Massive galactic clusters were thought to have formed 3 billion years after the big bang when their component galaxies started merging. However, recent observations of starburst galaxies now reveal that they began merging and forming galactic clusters much sooner – 1.5 billion years sooner to be exact.
Galactic clusters contain hundreds to thousands of galaxies and are thus one of the most massive structures in the Universe, with super clusters being the most massive. These galactic clusters were previously thought to have formed 3 billion years after the big bang when young star-forming galaxies known as starburst galaxies merged to form a proto-cluster, that is a group of galaxies that are beginning to form a cluster.

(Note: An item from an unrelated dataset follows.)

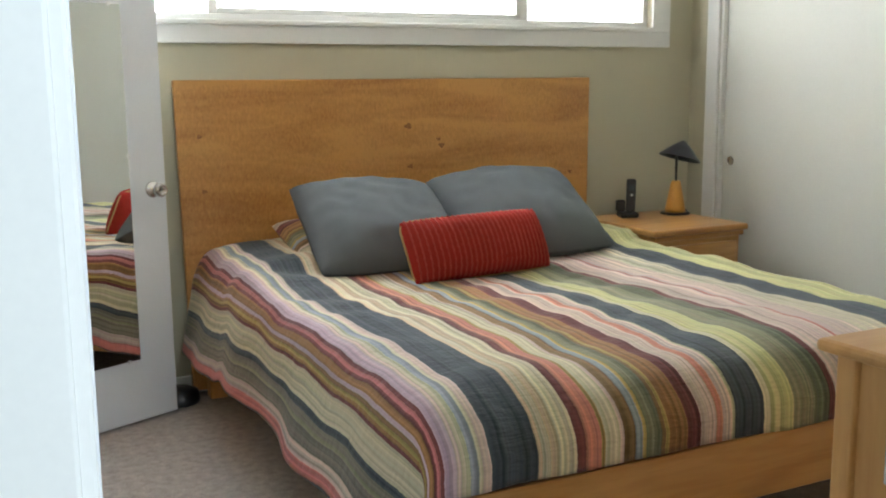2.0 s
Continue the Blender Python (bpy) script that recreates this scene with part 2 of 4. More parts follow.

Starburst galaxies have an exceptionally high rate of star formation, about 1000 times greater than that of a normal galaxy such as the Milky way which has a star formation rate (SFR) of approximately 1 solar mass per year. Due to their high SFR, starburst galaxies exist for relatively short timescales and are thus considered to be just a short phase in the galactic lifetime.

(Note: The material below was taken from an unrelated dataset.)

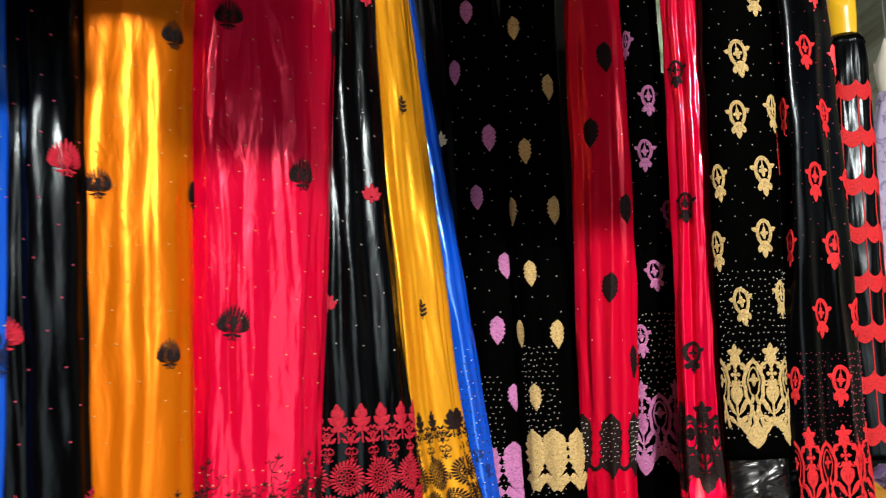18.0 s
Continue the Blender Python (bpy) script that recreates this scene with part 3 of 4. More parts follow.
def damask(width=0.046, height=0.075, shift=0.0):
    """One repeat of a pierced lace border: a star over a small flower and a lily, pointed arches at both sides, and a solid rounded foot."""
    s, w, h = Stitch(), width, height
    s.add(star(0.0128), 0, h * 0.42)
    s.petal(0, h * 0.26, h * 0.15, 0.0090, 0, n=6)
    quatrefoil(0, h * 0.215, 0.0078, s)
    s.line((0, h * 0.16), (0, -h * 0.24), width=0.0034, n=5)
    for sx in (-1, 1):
        # leaves off the middle stem
        for y, l, a in ((0.07, 0.10, 40), (-0.01, 0.15, 26), (-0.09, 0.19, 36), (-0.19, 0.19, 52), (-0.26, 0.14, 74)):
            s.petal(0, h * y, h * l, 0.0070, a * sx, bend=-0.55 * sx, n=7, tip=1.5)
        s.curl(sx * w * 0.15, h * 0.12, 0.0034, 320, 0.0020, sx).curl(sx * w * 0.27, -h * 0.06, 0.0036, 320, 0.0021, -sx)
        s.petal(sx * w * 0.30, h * 0.02, h * 0.10, 0.0050, 172 * sx, bend=0.5 * sx).petal(sx * w * 0.30, h * 0.23, h * 0.08, 0.0050, 20 * sx, bend=0.5 * sx)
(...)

In an effort to study these high SFR galaxies, two teams led by Oteo and Miller, respectively, both used the South Pole Telescope and the Herschel Space Observatory to discover two proto-clusters with redshifts compatible with the early universe.
Further observations with the Atacama Large Millimeter Array (ALMA) and Atacama Pathfinder Experiment (APEX) resolved the intrinsically luminous sources as galactic proto-clusters. Oteo’s team identified an extreme proto-cluster of galaxies with a core formed by at least 10 dusty star-forming galaxies distributed over a region of space 6 million trillion miles wide and with a SFR of 6500 solar masses per year. Similarly, Miller’s team identified the source SPT2349-56 as a galactic proto-cluster containing 14 gas rich galaxies distributed in a region of 2.5 million trillion miles in diameter. Subsequent spectroscopic analysis of both sources revealed a redshift of z = 4.002 and z = 4.31 which is 1.6 billion years and 1.4 billion years after the big bang, respectively.

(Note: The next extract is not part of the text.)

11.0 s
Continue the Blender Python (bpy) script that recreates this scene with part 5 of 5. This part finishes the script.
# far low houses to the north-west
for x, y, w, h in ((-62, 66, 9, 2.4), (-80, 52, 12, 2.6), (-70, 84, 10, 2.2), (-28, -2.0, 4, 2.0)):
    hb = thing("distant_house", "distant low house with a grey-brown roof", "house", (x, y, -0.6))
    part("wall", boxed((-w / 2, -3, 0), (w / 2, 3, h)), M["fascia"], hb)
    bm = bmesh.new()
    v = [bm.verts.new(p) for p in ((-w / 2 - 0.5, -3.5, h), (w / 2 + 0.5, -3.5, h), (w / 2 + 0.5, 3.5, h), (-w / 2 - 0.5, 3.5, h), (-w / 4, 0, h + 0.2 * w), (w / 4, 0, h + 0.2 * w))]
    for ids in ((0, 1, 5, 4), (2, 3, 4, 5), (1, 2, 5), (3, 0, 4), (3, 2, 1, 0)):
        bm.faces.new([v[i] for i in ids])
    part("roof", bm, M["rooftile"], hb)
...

Not only are both these proto-galaxies the most active and dense regions of star formation in the Universe, they are also much older than expected – twice as old as expected!
Equally puzzling is the finding that the gas depletion rates are very high, depleting on timescales much lower than that of the ongoing star formation – leading the authors to suggest the presence of gas flow from the cosmic web sufficient to sustain star formation over much longer times than the estimated gas depletion times.
These findings open up the question as to how these galaxies got so big so quickly and how star formation was sustained. Future observations and analysis will help to confirm these findings and reveal possible new theoretical models which may lead to a new understanding of cosmological structure formation and evolution. One thing for sure is – the current models don’t agree with observations.